As an example of what I mean, check out some of the officers pictured below, and their decorations for close combat, and for personal destruction of enemy tanks with infantry weapons.
Consequently, though the German Army and USMC possessed many similarities, the Germans held the edge in initiative, leadership and morale.
Leadership from the front:Hauptmann (Captain) Peter Kiesgen, recipient of the Knight’s Cross, with 5 Tank Destruction Badges for the personal destruction of a tank by means of infantry weapons in close combat, instructs Hitlerjugend in the art of tank hunting.
Oberleutnant (Senior Lieutenant) Günther Viezenz, wearing 7 Tank Destruction Badges and his Knight’s Cross.

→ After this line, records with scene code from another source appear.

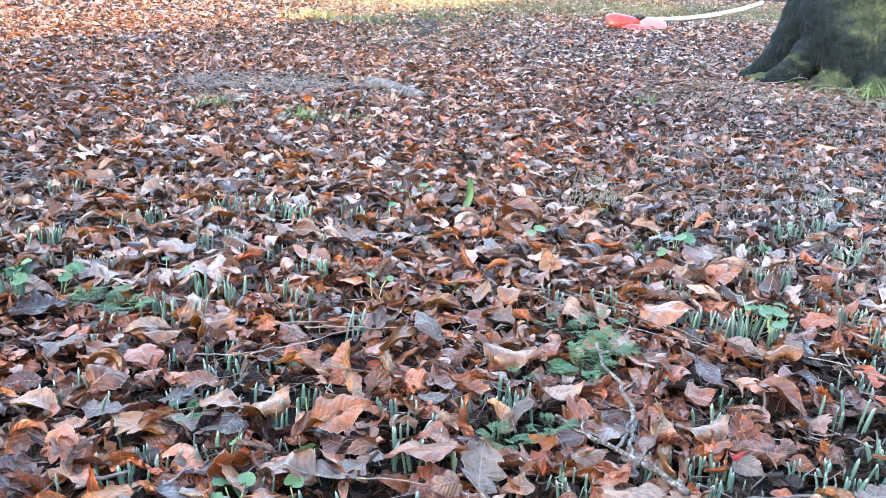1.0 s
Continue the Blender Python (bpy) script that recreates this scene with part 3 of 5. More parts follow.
# ---------------------------------------------------------------- the red paddle on the far slope
def build_paddle():
    at = rest(3.06, 14.0, -0.02)
    pad = thing("paddle", "red plastic paddle with black collar and white pole on leaves", "paddle", at)

    def lobe(name, L, W, T, m, x, y, z, rx, ry, rz):
        n, k = 20, 10
        th, ph = np.meshgrid(np.linspace(0, 2 * np.pi, n, endpoint=False), np.linspace(0.03, np.pi - 0.03, k), indexing="ij")
        co = np.stack([L / 2 * np.cos(ph), W / 2 * np.sin(ph) ** 0.7 * np.cos(th) * (1 - 0.25 * np.cos(ph)), T / 2 * np.sin(ph) ** 0.7 * np.sin(th)], -1).reshape(-1, 3)
        i, j = np.meshgrid(np.arange(n), np.arange(k - 1), indexing="ij")
        i2 = (i + 1) % n
        ob = part(name, grid_mesh(name, co, np.stack([i * k + j, i * k + j + 1, i2 * k + j + 1, i2 * k + j], -1).reshape(-1, 4)), pad, m)
        ob.matrix_local = pose(x, y, z, rx, ry, rz)
        return ob

    lobe("blade", 0.58, 0.26, 0.14, M_RED, -0.28, 0.05, 0.15, 50, 4, 0)
    lobe("blade", 0.42, 0.24, 0.09, M_RED, -0.16, -0.12, 0.05, 30, -4, -20)
    tagged(lobe("blade_back", 0.46, 0.30, 0.10, M_PINK, 0.20, -0.05, 0.10, 50, -6, 12), "faded pink plastic blade")
    part("collar", tube("collar", [(-0.06, 0.06, 0.235), (0.0, 0.08, 0.225), (0.07, 0.11, 0.21)], [0.045, 0.062, 0.05], 12, M_BLACK, 3), pad, label="black rubber collar")
    t = np.linspace(0, 1, 22)
    x, y = 0.06 + 2.35 * t, 0.1 + 1.3 * t
    z = 0.19 + 0.02 * t + 0.32 * t ** 2.2
    part("pole", tube("pole", np.stack([x, y, z], -1), np.linspace(0.036, 0.036, 22), 12, M_WHITE, 4), pad, label="long white curved plastic pole")
    return pad


build_paddle()

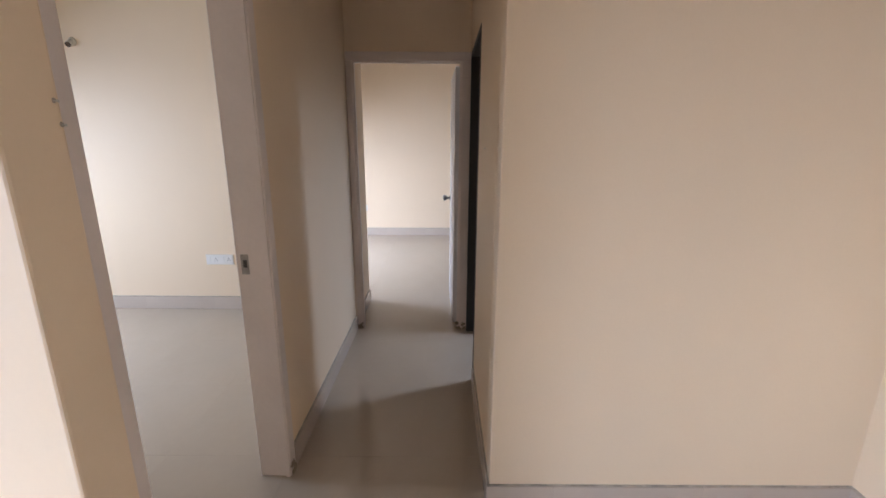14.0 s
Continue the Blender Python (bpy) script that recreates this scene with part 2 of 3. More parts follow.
# ---- large structure ----
floor = structure("floor", boxes(((-8.1, -6.1, -0.20), (2.8, 7.0, -0.0014))), GROUT, "concrete floor slab under pale vitrified tiles", "floor")
structure("ceiling", boxes(((-8.1, -6.1, H), (2.8, 7.0, H + 0.15))), CEILING, "plain white painted ceiling", "ceiling")

structure("bedroom_ceiling", boxes(((BED_W + 0.001, BED_S + 0.001, BED_H), (LEFT - 0.122, CORR_S - 0.127, H - 0.001))), CEILING, "plain white painted bedroom ceiling", "ceiling")

structure("wall_back", slab((WEST - 0.12, 0.0, -0.01), (0.0, 0.12, H), [(-1.950, -0.758, 0.903, 2.09)]), CREAM,
          "cream painted wall with a square kitchen hatch", "wall", 0.006)
structure("wall_right", slab((RIGHT, FRONT + 0.007, -0.01), (RIGHT + 0.12, ENTRY + 0.14, H), axis="y"), CREAM, "long plain cream painted wall", "wall")
structure("wall_left", slab((LEFT - 0.12, FRONT, -0.01), (LEFT, PIER, H), axis="y"), CREAM,
          "cream painted wall with a low power socket", "wall", 0.006)
structure("wall_passage_south", slab((-5.01, CORR_S - 0.125, -0.01), (LEFT - 0.1205, CORR_S, H), [(-2.915, -2.029, -0.01, 2.035)]), CREAM,
          "cream painted passage wall with a bedroom doorway", "wall", 0.004)
structure("wall_dining_west", slab((WEST - 0.12, CORR_N, -0.01), (WEST, 0.06, H), axis="y"), CREAM, "cream painted wall of the dining corner", "wall", 0.005)
structure("wall_passage_north", slab((END - 0.12, CORR_N, -0.01), (WEST - 0.121, CORR_N + 0.12, H), [(END + 0.004, -3.63, -0.01, 2.03)]), CREAM,
          "cream painted passage wall with a bathroom doorway", "wall", 0.004)
structure("wall_passage_end", slab((END - 0.12, CORR_S + 0.001, 2.035), (END - 0.012, CORR_N - 0.001, H), axis="y"), CREAM,
          "cream painted wall above the end doorway", "wall")
WINDOW_HOLE = (-0.38, 0.76, 0.80, 2.02)
structure("wall_front", slab((LEFT - 0.001, FACE, -0.2), (RIGHT + 0.42, FRONT, H), [(LEFT, -0.928, -0.2, 2.10), WINDOW_HOLE]), OUTSIDE,
          "pinkish cream exterior wall with balcony door and window", "wall", 0.004)
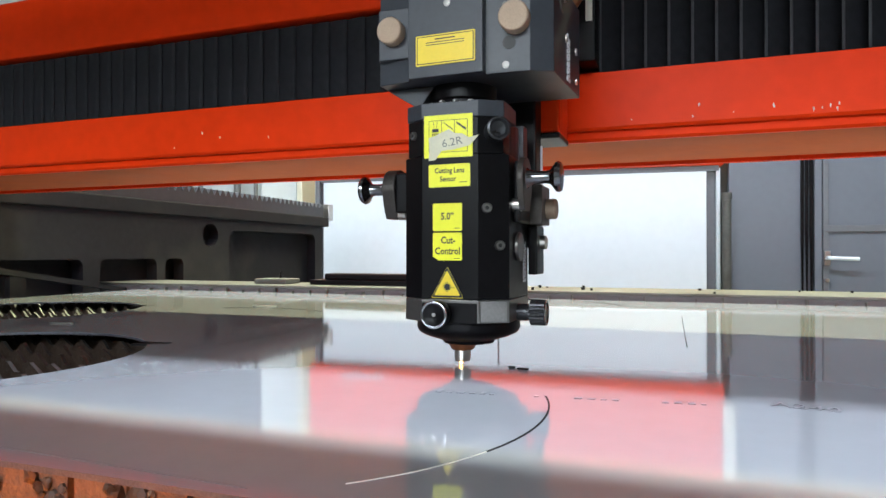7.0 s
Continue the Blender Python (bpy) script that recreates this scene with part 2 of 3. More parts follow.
for k in range(5):
    part("mullion", box(-2.5 + k * 1.09, -2.46 + k * 1.09, -5.08, -5.02, 1.2, 2.5), GREY_FRAME, win)
for k in range(4):
    part("pane", box(-2.455 + k * 1.09, -1.415 + k * 1.09, -5.055, -5.05, 1.2, 2.5), FILL_PANE, win, "glowing pane of the added window")
structure("wall_south", box(-7, 7, -5.1, -5, 2.5, 4.0), HALLP, "grey painted workshop wall", "wall")
structure("wall_north", box(-7, 7, 4.6, 4.7, FLOOR_Z, 4.0), WALLP, "pale painted wall behind the machine", "wall")

structure("wall_cladding", box(-5.6, -2.72, 4.53, 4.598, 0.94, 3.2, 0.004), DOORP, "dark grey cladding high on the rear wall", "wall")

for lx, ly, sx, sy in ((-0.4, 3.45, 4.6, 0.12), (-0.4, 0.2, 5.0, 0.22), (-3.6, 0.6, 0.3, 3.0), (3.4, 1.6, 0.3, 2.6)):
    lamp = thing("ceiling_lamp", "long white fluorescent lamp under the ceiling", "lamp", "ceiling lamps", at=T(lx, ly, 3.78))
    part("housing", box(-sx / 2 - 0.03, sx / 2 + 0.03, -sy / 2 - 0.03, sy / 2 + 0.03, 0.03, 0.22, 0.01), WHITE_CAB, lamp)
    part("diffuser", box(-sx / 2, sx / 2, -sy / 2, sy / 2, 0.0, 0.028), TUBE, lamp, "glowing diffuser")
    # added wing, out of view, blocks this lamp's light towards the rear wall
    if ly > 3:
        part("light_shield", box(-sx / 2, sx / 2, sy / 2 + 0.02, sy / 2 + 0.026, -0.30, 0.029), WHITE_CAB, lamp, "unseen white wing, added to keep light off the rear wall")

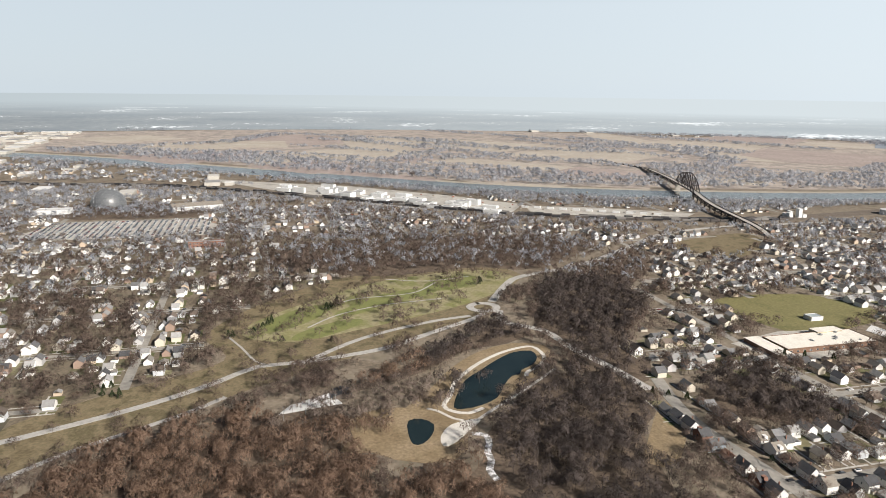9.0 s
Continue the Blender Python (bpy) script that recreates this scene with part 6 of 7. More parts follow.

He would eventually win 5 Tank Destruction Badges in Gold and 1 in Silver for destruction of 21 enemy tanks.
Hauptmann Ferdinand Frech, holder of the Knight’s Cross, 4 Tank Destruction Badges in Silver, and the Close Combat Clasp in Bronze for 15–24 days in hand-to-hand combat.
Major Goerg Wenzelburger, holder of the Knight’s Cross, and the Close Combat Clasp in Gold for 78 days of hand-to-hand combat.
This Sturmbannfuehrer (Major) of SS-Standarte Germania wears the Knight’s Cross and Close Combat Clasp in Silver for 25–49 days in hand-to-hand combat.
SS-Brigadefuehrer and Generalmajor der Waffen-SS Sylvester Stadler, holder of the Knight’s Cross with Oak Leaves and Close Combat Claps in Gold for 50+ days of hand-to-hand combat.
Oberst (Colonel) Erich Lorenz, commander of 85.Infanterie-Division, holder of the Knight’s Cross with Oak Leaves, 2 Tank Destruction Badges in Silver, and the Close Combat Claps in Gold for 50+ days of hand-to-hand combat.
Generalmajor Otto-Ernst Remer, holder of the Knight’s Cross with Oak Leaves and Close Combat Clasp in Silver for 25–49 days of hand-to-hand combat.